Copy each line where the word "with" occurs.

=== Data lines ===

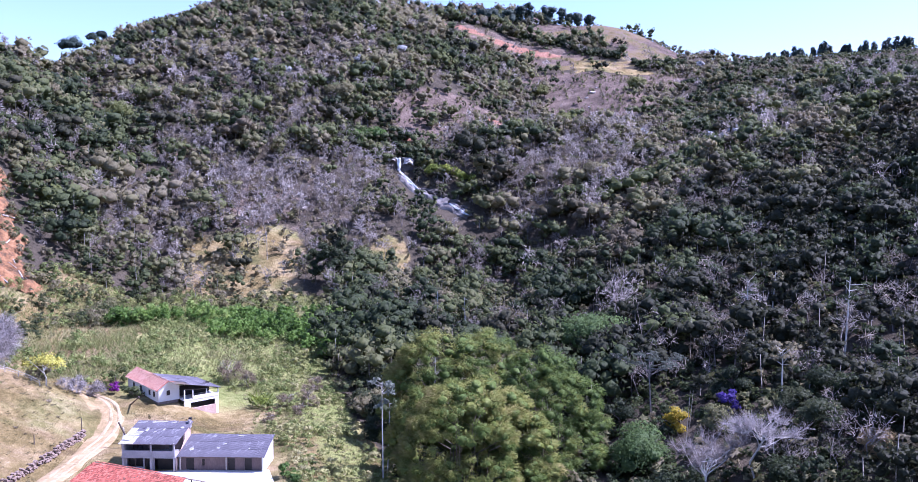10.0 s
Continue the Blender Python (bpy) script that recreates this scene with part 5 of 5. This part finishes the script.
# the tall dark pair on the dry slope, the crowns along the skyline
for k, (x, y, r, h) in enumerate(((32.5, 316, 4.2, 20), (39, 319, 4.4, 22), (28, 320, 3.2, 13))):
    rngd = np.random.default_rng(150 + k)
    tree("tall_tree", "tall dark spreading tree on the dry slope", x, y, crown_proto(rngd, r, h, 20, 80, .6, .3), limbed(rngd, h * .85, r * .8, .35), M_SHADE_TREE, M_BARK_DARK)
for k, (x, y, r, h) in enumerate(((-113, 650, 9.5, 19), (-100, 658, 5, 15.5), (-95, 662, 4.5, 14), (-138, 634, 4, 12), (-146, 626, 3.5, 14))):
    rngd = np.random.default_rng(160 + k)
    tree("umbrella_tree", "flat-crowned dark tree standing on the saddle against the sky", x, y, crown_proto(rngd, r, h, 16, 70, .8, .76, .4, ICO, .75), limbed(rngd, h * .85, r * .8, .35), M_DARKTREE, M_BARK_DARK)
for k, (x, y, r, h) in enumerate(((222, 752, 8, 13), (231, 752, 7, 15), (243, 753, 8, 16), (257, 756, 5.6, 20), (266, 757, 5.2, 20), (287, 759, 7.5, 20), (301, 760, 5.5, 16), (309, 761, 4.5, 12), (318, 760, 6, 14), (329, 757, 5, 11), (205, 752, 8, 11), (190, 752, 8, 12))):
    rngd = np.random.default_rng(170 + k)
    tree("ridge_tree", "dark round tree beside the ridge house against the sky", x, y, crown_proto(rngd, r, h, 16, 60, 1.0, .2, .5, ICO, .9), limbed(rngd, h * .7, r * .6, .4), M_DARKTREE, M_BARK_DARK, group="trees on the pasture ridge")
for k, (line, count) in enumerate(((HEDGE, 27), (HEDGE_EAST, 9))):
    rngd = np.random.default_rng(230 + k)
    for u in np.linspace(0, len(line) - 1, count):
        x, y = [float(np.interp(u, range(len(line)), [p[a] for p in line]) + rngd.normal() * 1.6) for a in (0, 1)]
        r, h = rngd.uniform(3.0, 5.0), rngd.uniform(4.5, 7.5)
        tree("hedge_tree", "low dark tree in the hedge between two pastures", x, y, crown_proto(rngd, r, h, 9, 45, 1.0, .1, .5, ICO, .9), limbed(rngd, h * .7, r * .6, .25), M_SHADE_TREE, M_BARK_DARK, group="trees of the pasture hedge")
for k, (x, y, r) in enumerate(((28.7, 519, 3.6), (10.6, 530, 2.6), (74.4, 531, 3.8), (79.5, 525, 4.4), (105.4, 556, 4.6), (-74.7, 582, 3.6), (-65, 571, 3.6), (110, 690, 6), (227, 447, 4), (222, 452, 3), (233, 385, 3.6), (238, 381, 2.6), (247.5, 386, 3.2), (350, 590, 3))):
    bush("silver_tree", "tree with a silvery white crown among the green woods", x, y, r, 10.5, 700, .9, M_WHITE_LEAF, 180 + k, 10, .6, category="tree")
for k, (x, y, r, h) in enumerate(((-62, 479, 9, 13), (-67.6, 428, 6, 10), (-47, 472, 7, 11), (-92, 463, 7, 11), (58, 487, 9, 15), (70, 456, 9, 9), (60, 452, 8, 8), (207, 514, 8, 13), (216, 578, 6.5, 14), (186, 500, 5, 9), (98, 446, 5, 8), (211, 574, 6.5, 12), (172, 435, 6, 10), (97, 421, 5, 6), (104, 413, 5.5, 6.5), (110, 404, 5, 6.5), (114, 396, 4.6, 6), (95, 429, 5, 6), (283, 565, 7, 10), (164, 369, 7.5, 11), (176.5, 350, 5, 11))):
    bush("broad_tree", "broad green crown rising above the woods", x, y, r, h, int(190 * r), 1.0, M_LIME if k in (13, 14, 15, 16) else M_BRIGHT if k in (5, 6, 20) else M_OLIVE if k in (0, 7, 11, 12, 17, 18) else M_TREE_LEAF, 190 + k, 14, .4, category="tree")

rngp = np.random.default_rng(44)
for k in range(44):
    x = 806 + k * 6.6 + rngp.normal() * 3
    y = float(np.interp(x, [650, 805, 900, 1000, 1300], [1260, 1160, 1087, 1010, 700])) + rngp.normal() * 4
    h = rngp.uniform(11, 20)
    blobs = [(rngp.normal() * .6, rngp.normal() * .6, h * u, h * .2 * (1.25 - u) + 1.6, 1.1) for u in np.linspace(.08, .95, 9)]
    tree("pine", "dark pine on the far ridge against the sky", x, y, leaves(rngp, blobs, 300, 2.6), rods([(0, 0, -1)], [(0, 0, h)], .5, .15, 5), M_DARKTREE, M_BARK_DARK, group="pines along the far ridge")

for k, (x, y, s) in enumerate(((276, 351, 2), (281, 355, 1.5), (271, 347, 1.2), (236, 386, 1.6), (231, 380, 1.1), (233, 357, 1.5), (230, 320, 1.4), (250, 570, 2.6), (243, 564, 1.6), (256, 577, 1.2), (238, 548, 1.6), (91, 466, 2.6), (95, 463, 1.6), (229, 459, 1.4), (273, 489, 1.4))):
    boulder(x, y, s * .6, seed=k)


# ---- grasses and thickets ----
def build_grass():
    rng = np.random.default_rng(77)

    def tuft(blades, reach, high, width):
        a = rng.random((blades, 1)) * 2 * np.pi
        base = np.concatenate([np.cos(a), np.sin(a), np.zeros((blades, 1))], 1) * rng.random((blades, 1)) * reach * .5
        tip = base + np.concatenate([np.cos(a) * reach, np.sin(a) * reach, np.full((blades, 1), high)], 1) * rng.uniform(.5, 1.1, (blades, 1))
        return slivers(base, tip, width, rng)

    # dry tussocks on the knoll and round the farm
    x, y, r = spread(-125, 26, 92, 240, 1.15, 5)
    keep = (open_valley(x, y) > .5) & off_line(x, y, TRACK, .3) & ~((x > -31) & (x < 7) & (y < 156)) & (r.random(len(x)) < .25 + .7 * value_noise(x, y, 9, 15)) & (y > .9 * np.abs(x) + 15)
    keep &= ~((x > -24) & (x < 2) & (y > 182) & (y < 204)) & ~((x > -19) & (x < 6) & (y > 148) & (y < 162))
    x, y = x[keep], y[keep]
    tone = np.clip(.5 * r.random(len(x)) + .7 * value_noise(x, y, 7, 16) + .05, 0, 1)
    merged("dry_grass", [scatter(tuft(15, .5, .2, .035), x, y, r.uniform(.3, 1.5, len(x)) * (.5 + value_noise(x, y, 4, 49)), r.random(len(x)) * 6.28, tone)], M_STRAW, label="straw-coloured tussocky grass over the knoll", category="grass")
    # grey-green weeds in patches
    x, y, r = spread(-110, -40, 105, 185, 1.15, 6)
    weedy = inside(x, y, [(-88, 148, 12, 16, 0), (-74, 138, 9, 8, 0), (-62, 157, 7, 5, 30), (-67, 124, 8, 11, 0), (-84, 135, 8, 10, 0), (-76, 172, 6, 4, 0), (-95, 165, 8, 8, 0), (-58, 121, 4, 5, 0)])
    keep = r.random(len(x)) < weedy * (.2 + .9 * value_noise(x, y, 5, 18))
    x, y = x[keep], y[keep]
    w = leaves(rng, dome(rng, 1.0, .8, 7, .05), 75, .18)
    merged("weeds", [scatter(w, x, y, r.uniform(.5, 1.4, len(x)), r.random(len(x)) * 6.28, r.random(len(x)))], M_WEED, label="low grey-green weeds in patches on the knoll", category="weeds")
    # brown brush and bleached seed heads over the knoll
    x, y, r = spread(-112, -24, 104, 200, 1.5, 46)
    up = np.interp(y, [100, 129, 154, 178, 200], [-38, -46, -38, -31, -36])
    west = smooth(-50, -72, x)
    keep = (x < up) & (y > .9 * np.abs(x) + 15) & (r.random(len(x)) < (.05 + .42 * west) * (.25 + 1.3 * smooth(.42, .7, value_noise(x, y, 10, 47))))
    x, y = x[keep], y[keep]
    merged("brush", [scatter(tuft(46, .55, .75, .022), x, y, r.uniform(.4, 1.5, len(x)), r.random(len(x)) * 6.28, r.random(len(x)))], M_BRUSH, label="grey-brown dry brush scattered over the knoll", category="brush")
    # tall grass of the valley floor
    x, y, r = spread(-75, 34, 196, 316, 1.05, 7)
    keep = (open_valley(x, y) > .35) & off_line(x, y, TRACK, 1) & (r.random(len(x)) < .15 + 1.1 * smooth(200, 225, y) * value_noise(x, y, 12, 19) + .3 * smooth(240, 260, y))
    keep &= ~((x > -26) & (x < 3) & (y < 206))
    x, y = x[keep], y[keep]
    tone = np.clip(.5 * r.random(len(x)) + .75 * value_noise(x, y, 14, 20) + .08, 0, 1)
    merged("tall_grass", [scatter(tuft(17, .7, 1.5, .045), x, y, r.uniform(.35, 1.0, len(x)) + .6 * smooth(.5, .75, value_noise(x, y, 6, 48)) * r.random(len(x)), r.random(len(x)) * 6.28, tone)], M_REED, label="tall yellow-green cane grass filling the valley floor", category="grass")
    # leafy herbs among the tall grass
    x, y, r = spread(-75, 34, 196, 312, 2.0, 17)
    keep = (open_valley(x, y) > .3) & off_line(x, y, TRACK, 1.5) & (r.random(len(x)) < .75 * smooth(.42, .6, value_noise(x, y, 10, 29)) * (1 - .7 * smooth(-14, -4, x) * smooth(240, 228, y))) & ~((x > -26) & (x < 3) & (y < 206))
    x, y = x[keep], y[keep]
    merged("herbs", [scatter(leaves(rng, dome(rng, 1.3, 1.9, 7, .05), 85, .28), x, y, r.uniform(.4, 1.7, len(x)), r.random(len(x)) * 6.28, np.clip(r.normal(.32, .25, len(x)), 0, 1))], M_REED, label="leafy yellow-green herbs among the cane grass", category="herbs")
    # scrubby herbs on the slope below the farm
    x, y, r = spread(4, 34, 118, 235, 1.3, 8)
    keep = (open_valley(x, y) > .4) & ~((x < 8) & (y < 158)) & (r.random(len(x)) < .1 + .8 * value_noise(x, y, 8, 22))
    x, y = x[keep], y[keep]
    t = np.clip(.4 * r.random(len(x)) + .7 * value_noise(x, y, 10, 23), 0, 1)
    merged("scrub", [scatter(tuft(26, .55, .8, .03), x, y, r.uniform(.4, 1.4, len(x)), r.random(len(x)) * 6.28, t)], M_REED, label="rough yellow-green scrub on the slope below the farm", category="scrub")
    x, y, r = spread(6, 34, 118, 240, 1.6, 18)
    keep = (open_valley(x, y) > .3) & ~((x < 9) & (y < 160)) & (r.random(len(x)) < .15 + .75 * smooth(.4, .7, value_noise(x, y, 9, 33)))
    x, y = x[keep], y[keep]
    merged("low_shrubs", [scatter(leaves(rng, dome(rng, 1.0, 1.4, 5, .05), 80, .3), x, y, r.uniform(.4, 1.5, len(x)), r.random(len(x)) * 6.28, np.clip(r.normal(.6, .28, len(x)), 0, 1))], M_REED, label="low yellow-green shrubs on the slope below the farm", category="shrubs")
    # undergrowth round the bamboo and the stream, its shade painted by low tone
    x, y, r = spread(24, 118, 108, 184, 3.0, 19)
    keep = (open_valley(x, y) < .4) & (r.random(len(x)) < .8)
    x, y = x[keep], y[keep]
    merged("stream_undergrowth", [scatter(leaves(rng, dome(rng, 1.6, 2.2, 6, .05), 80, .6), x, y, r.uniform(.5, 1.4, len(x)), r.random(len(x)) * 6.28, np.clip(r.normal(.06, .12, len(x)), 0, 1))], M_WOOD_LEAF, label="undergrowth along the stream below the bamboo, its leaves darkened as shade", category="undergrowth")
    # the bright thicket along the brook
    x, y, r = spread(-40, 44, 225, 300, 2.6, 10)
    green = inside(x, y, [(14, 262, 22, 15, 5), (28, 243, 13, 16, 0), (-8, 276, 12, 6, 0), (-30, 268, 9, 5, 0)], .25)
    keep = r.random(len(x)) < green * .95
    x, y = x[keep], y[keep]
    b = leaves(rng, dome(rng, 2.0, 3.6, 9, .05), 260, .42)
    merged("thicket", [scatter(b, x, y, r.uniform(.4, 1.75, len(x)), r.random(len(x)) * 6.28, np.clip(r.normal(.4, .2, len(x)) + .9 * (value_noise(x, y, 9, 94) - .5), 0, 1))], M_BUSH, label="bright green leafy thicket along the brook", category="thicket")
    x, y, r = spread(-135, -36, 208, 292, 2.7, 27)
    keep = (x > -.66 * y - 12) & ((open_valley(x, y) < .9) | (y > 236)) & (r.random(len(x)) < .35 + .5 * smooth(.3, .6, value_noise(x, y, 13, 37))) & off_line(x, y, SLIP, 0)
    keep &= (x < -50) | (y > 262)
    x, y = x[keep], y[keep]
    merged("lane_scrub", [scatter(leaves(rng, dome(rng, 1.8, 3.4, 8, .08), 150, .48), x, y, r.uniform(.45, 1.35, len(x)), r.random(len(x)) * 6.28, np.clip(r.normal(.42, .24, len(x)), 0, 1))], M_WOOD_LEAF, label="green scrub behind the knoll along the foot of the wood", category="scrub")
    # shrubs at the foot of the hills and over the slip
    x, y, r = spread(-95, 60, 262, 330, 3.4, 11)
    edge = (open_valley(x, y) > .2) & (y > 285 + 12 * (value_noise(x, y, 15, 24) - .5)) & (r.random(len(x)) < .55)
    x1, y1 = x[edge], y[edge]
    x2, y2, r2 = spread(-130, -50, 275, 400, 2.6, 12)
    d, (half,) = along(x2, y2, SLIP)
    on = (d < half * 1.25) & (r2.random(len(x2)) < .14 + .4 * smooth(.45, 1, d / half) + .7 * smooth(.35, .6, value_noise(x2, y2, 10, 25)) * np.exp(-((y2 - 326) / 22) ** 2) + .35 * smooth(.45, .7, value_noise(x2, y2, 7, 26)))
    x, y = np.r_[x1, x2[on]], np.r_[y1, y2[on]]
    merged("foot_scrub", [scatter(leaves(rng, dome(rng, 1.7, 2.8, 6, .1), 110, .55), x, y, rng.uniform(.45, 1.3, len(x)), rng.random(len(x)) * 6.28, np.clip(rng.normal(.6, .28, len(x)), 0, 1))], M_WOOD_LEAF, label="olive scrub at the foot of the hills and on the landslip", category="scrub")


build_grass()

===

*Written answer:*
Continue the Blender Python (bpy) script that recreates this scene with part 5 of 5. This part finishes the script.
    bush("silver_tree", "tree with a silvery white crown among the green woods", x, y, r, 10.5, 700, .9, M_WHITE_LEAF, 180 + k, 10, .6, category="tree")